Figures yesterday from the Office for National Statistics showed that the number of people economically inactive due to long-term sickness jumped again over the last three months.

A chunk of today’s measures beefed up financial incentives to stay in work, but didn’t really create a policy framework that will help those out of work because they are sick.

Measures thus far – including scrapping the pensions lifetime allowance altogether – have targeted people who are on the cusp of retiring. It seems fruitless to try to get these people to stay in jobs as they are likely to already have the resources to maintain a comfortable retirement.

Yes, the cost of living crisis may force some of the margin back into the job.

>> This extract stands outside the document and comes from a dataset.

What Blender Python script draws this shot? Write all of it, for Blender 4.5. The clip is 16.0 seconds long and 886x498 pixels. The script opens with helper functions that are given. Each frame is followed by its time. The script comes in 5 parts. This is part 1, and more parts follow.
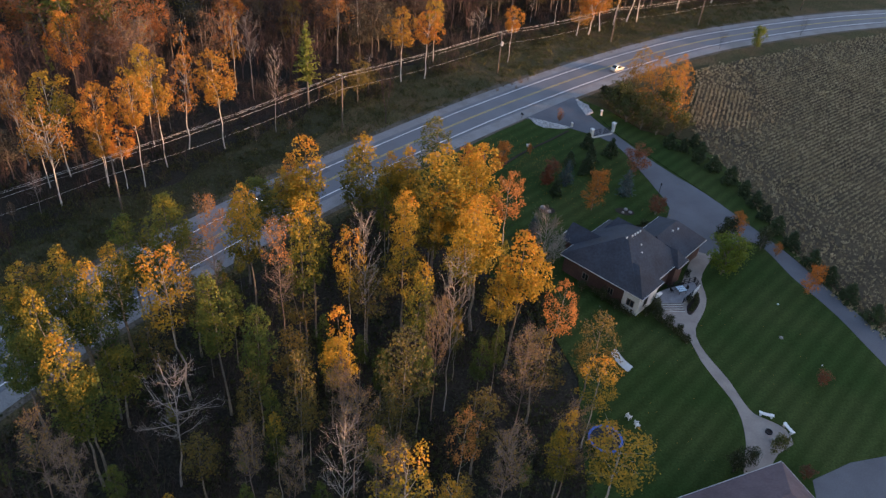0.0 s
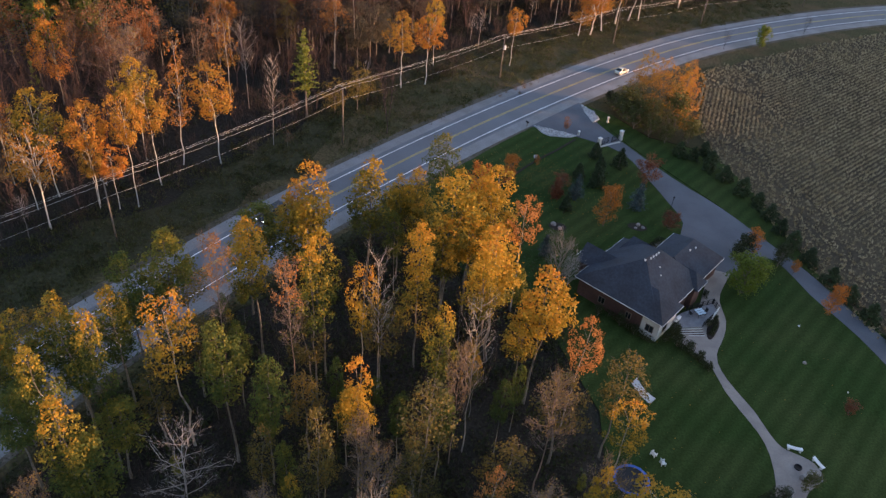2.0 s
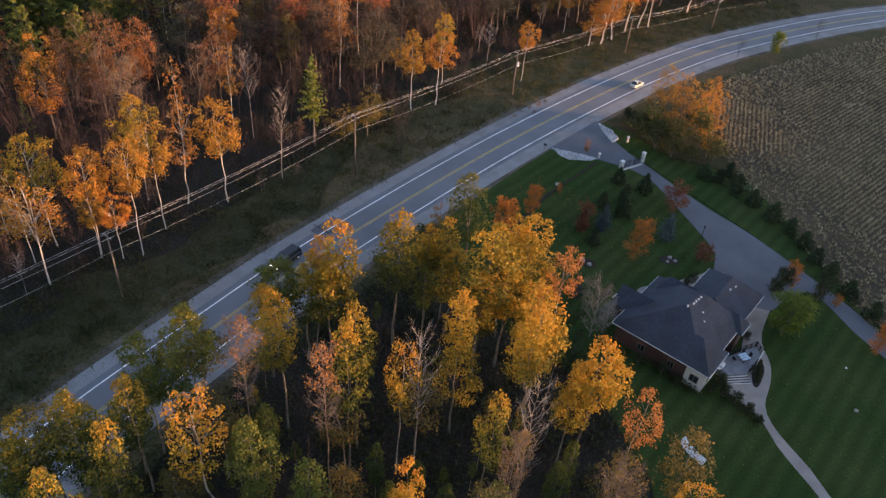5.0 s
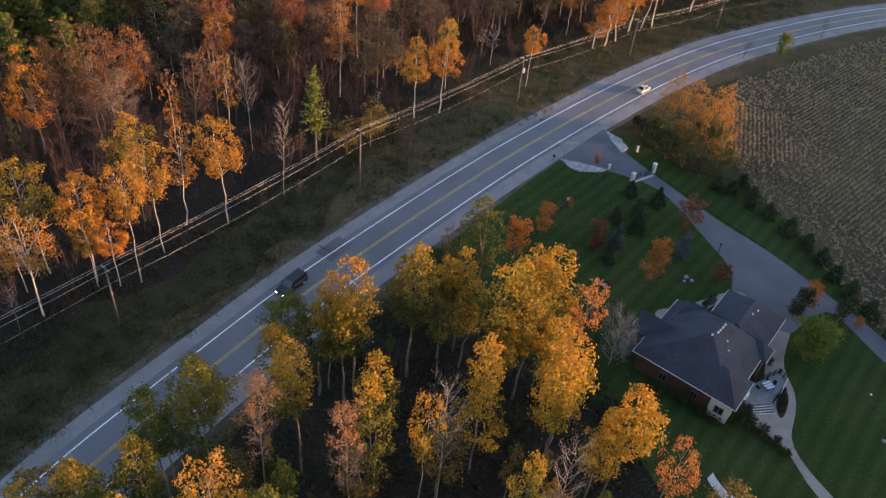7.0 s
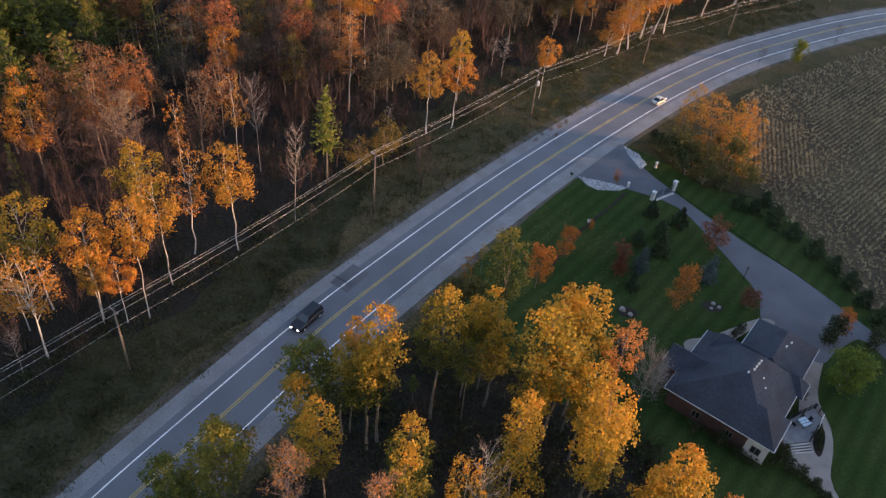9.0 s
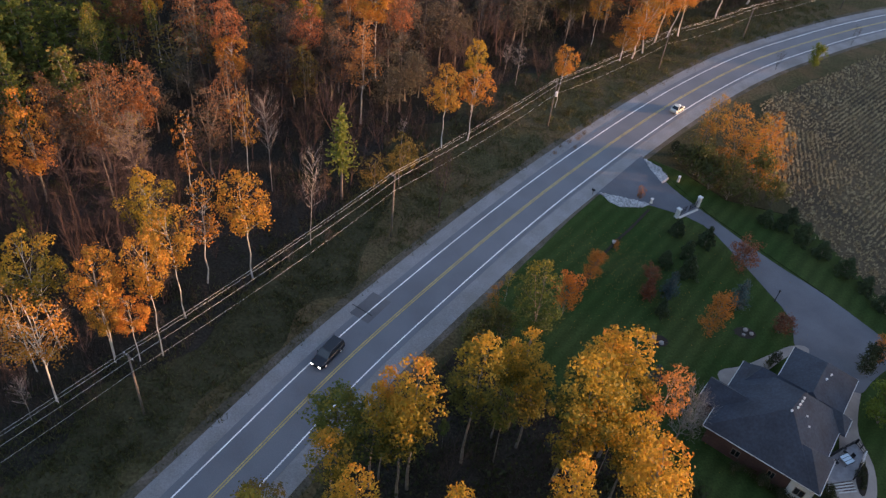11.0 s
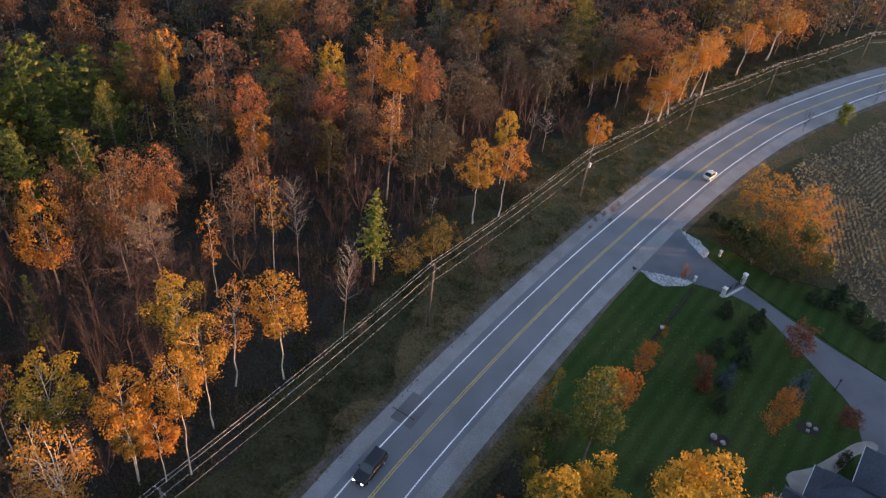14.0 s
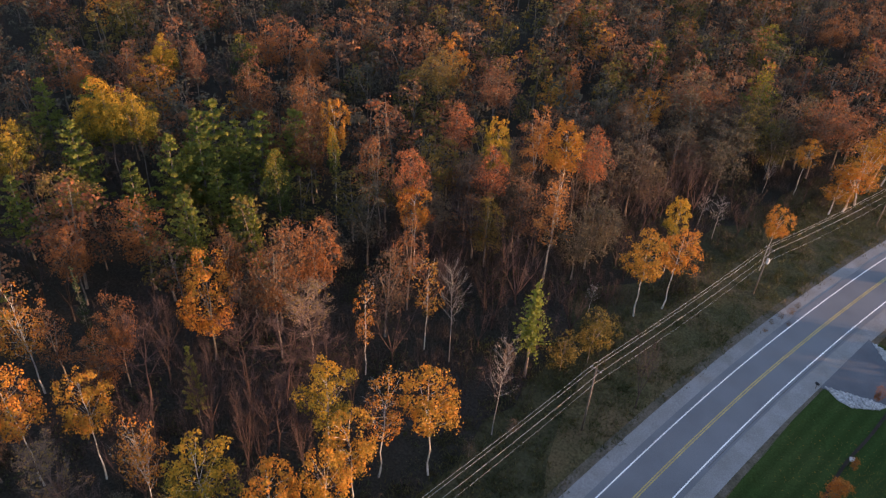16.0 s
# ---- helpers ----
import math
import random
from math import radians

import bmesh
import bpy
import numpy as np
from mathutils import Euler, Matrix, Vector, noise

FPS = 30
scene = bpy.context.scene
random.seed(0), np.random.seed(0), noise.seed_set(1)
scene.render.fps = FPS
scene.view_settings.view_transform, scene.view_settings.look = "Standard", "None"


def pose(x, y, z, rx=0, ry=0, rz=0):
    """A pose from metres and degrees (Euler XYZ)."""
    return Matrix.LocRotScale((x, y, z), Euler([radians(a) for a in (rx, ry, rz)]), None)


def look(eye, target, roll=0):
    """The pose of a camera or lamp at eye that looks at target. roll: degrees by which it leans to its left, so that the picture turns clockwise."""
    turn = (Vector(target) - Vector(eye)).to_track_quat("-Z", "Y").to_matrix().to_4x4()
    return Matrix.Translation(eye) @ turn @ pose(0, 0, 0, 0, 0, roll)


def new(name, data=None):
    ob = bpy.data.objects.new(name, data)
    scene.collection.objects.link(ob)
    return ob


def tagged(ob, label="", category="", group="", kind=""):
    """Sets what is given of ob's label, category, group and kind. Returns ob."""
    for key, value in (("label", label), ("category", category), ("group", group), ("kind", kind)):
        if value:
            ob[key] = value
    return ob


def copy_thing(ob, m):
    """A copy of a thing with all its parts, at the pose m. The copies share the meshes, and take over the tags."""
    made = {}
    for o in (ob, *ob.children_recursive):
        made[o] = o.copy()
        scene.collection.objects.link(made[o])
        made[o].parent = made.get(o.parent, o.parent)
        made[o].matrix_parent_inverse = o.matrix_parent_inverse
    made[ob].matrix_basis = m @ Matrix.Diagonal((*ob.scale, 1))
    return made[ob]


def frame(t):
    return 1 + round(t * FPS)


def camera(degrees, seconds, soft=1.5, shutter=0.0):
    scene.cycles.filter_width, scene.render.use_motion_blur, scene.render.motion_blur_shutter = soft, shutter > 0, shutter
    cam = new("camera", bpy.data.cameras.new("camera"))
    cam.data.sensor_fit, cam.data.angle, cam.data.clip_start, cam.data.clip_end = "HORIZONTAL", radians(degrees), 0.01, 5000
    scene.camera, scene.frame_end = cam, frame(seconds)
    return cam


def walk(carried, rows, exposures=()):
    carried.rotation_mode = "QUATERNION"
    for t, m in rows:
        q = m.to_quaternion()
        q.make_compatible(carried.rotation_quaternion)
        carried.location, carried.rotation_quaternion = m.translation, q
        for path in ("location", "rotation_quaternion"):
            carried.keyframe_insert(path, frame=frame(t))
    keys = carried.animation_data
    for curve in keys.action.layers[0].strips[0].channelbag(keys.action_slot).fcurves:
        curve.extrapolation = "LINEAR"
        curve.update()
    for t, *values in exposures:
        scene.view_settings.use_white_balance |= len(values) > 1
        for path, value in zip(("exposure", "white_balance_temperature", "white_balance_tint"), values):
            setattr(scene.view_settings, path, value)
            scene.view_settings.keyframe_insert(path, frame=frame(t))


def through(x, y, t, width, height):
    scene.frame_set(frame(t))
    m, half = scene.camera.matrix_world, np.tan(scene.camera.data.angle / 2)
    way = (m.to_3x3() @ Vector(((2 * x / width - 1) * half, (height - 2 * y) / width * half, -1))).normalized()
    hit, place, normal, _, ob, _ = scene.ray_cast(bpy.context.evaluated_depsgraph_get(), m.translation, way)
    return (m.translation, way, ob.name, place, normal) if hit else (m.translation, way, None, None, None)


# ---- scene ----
cam = camera(60.4, 16.0, 1.4)
PATH = [
    (0, (2.30, -122.25, 76.31), (-0.70, -42.39, 16.19), 5.27),
    (0.5, (1.00, -120.39, 76.60), (-1.12, -40.71, 16.21), 5.68),
    (1, (0.05, -118.61, 76.89), (-1.81, -39.32, 15.99), 5.79),
    (1.5, (-1.19, -116.76, 77.29), (-2.56, -37.79, 15.95), 5.92),
    (2, (-2.38, -114.90, 77.55), (-3.24, -36.04, 16.08), 5.80),
    (2.5, (-3.50, -113.09, 77.89), (-3.87, -34.37, 16.22), 6.01),
    (3, (-4.66, -111.36, 78.32), (-4.92, -32.54, 16.77), 5.81),
    (3.5, (-5.84, -109.48, 78.61), (-5.31, -30.51, 17.28), 5.59),
    (4, (-7.10, -107.67, 78.93), (-6.23, -28.82, 17.42), 5.60),
    (6.5, (-13.27, -98.37, 80.58), (-10.48, -21.73, 16.40), 6.13),
    (7, (-14.33, -96.61, 80.85), (-10.83, -19.95, 16.73), 6.47),
    (7.5, (-15.51, -94.77, 81.00), (-11.69, -18.26, 16.72), 6.60),
    (8, (-16.61, -92.98, 81.34), (-12.30, -16.64, 16.90), 6.61),
    (8.5, (-17.76, -91.16, 81.50), (-13.06, -14.91, 16.97), 6.89),
    (9, (-18.87, -89.27, 81.80), (-14.24, -13.36, 16.88), 6.77),
    (11.5, (-25.34, -79.52, 83.05), (-19.03, -5.10, 16.56), 7.29),
    (12, (-26.51, -77.64, 83.34), (-20.13, -3.39, 16.65), 7.20),
    (12.5, (-27.88, -75.71, 83.45), (-21.32, -1.28, 17.00), 7.23),
    (13, (-28.97, -73.79, 83.89), (-20.62, 1.02, 18.06), 7.42),
    (13.5, (-30.53, -71.93, 83.92), (-20.30, 4.51, 20.26), 7.08),
    (14, (-31.91, -70.16, 83.83), (-24.80, 7.30, 20.99), 7.11),
    (14.5, (-33.29, -68.04, 84.13), (-29.41, 11.13, 23.17), 5.71),
    (15, (-34.55, -66.12, 84.35), (-34.97, 14.21, 24.79), 4.84),
    (15.5, (-35.72, -64.19, 84.42), (-41.18, 16.22, 25.21), 4.04),
    (16, (-37.01, -62.13, 84.74), (-47.42, 17.80, 25.56), 3.86),
]
walk(cam, [(t, look(eye, target, roll)) for t, eye, target, roll in PATH])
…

But not enough to reverse the inactivity rise.

Investment reliefs to soothe a big corporation tax rise – to 25 per cent from 19 per cent – was needed to boost capital spending, which has tanked since Brexit. That was a no brainer.

In sum, Hunt targeted fortifying the plumbing of the economy today, a welcome shift from marginal tweaks to small fry taxes.

This all comes against the backdrop of a series of economic crises that the Conservatives have argued have tied their hands. More will surely need to be done to help them cosy up to voters before the next electron.

Remember Labour was (wrongly) blamed by them for causing the financial crisis via economic mismanagement. That doesn’t quite add up.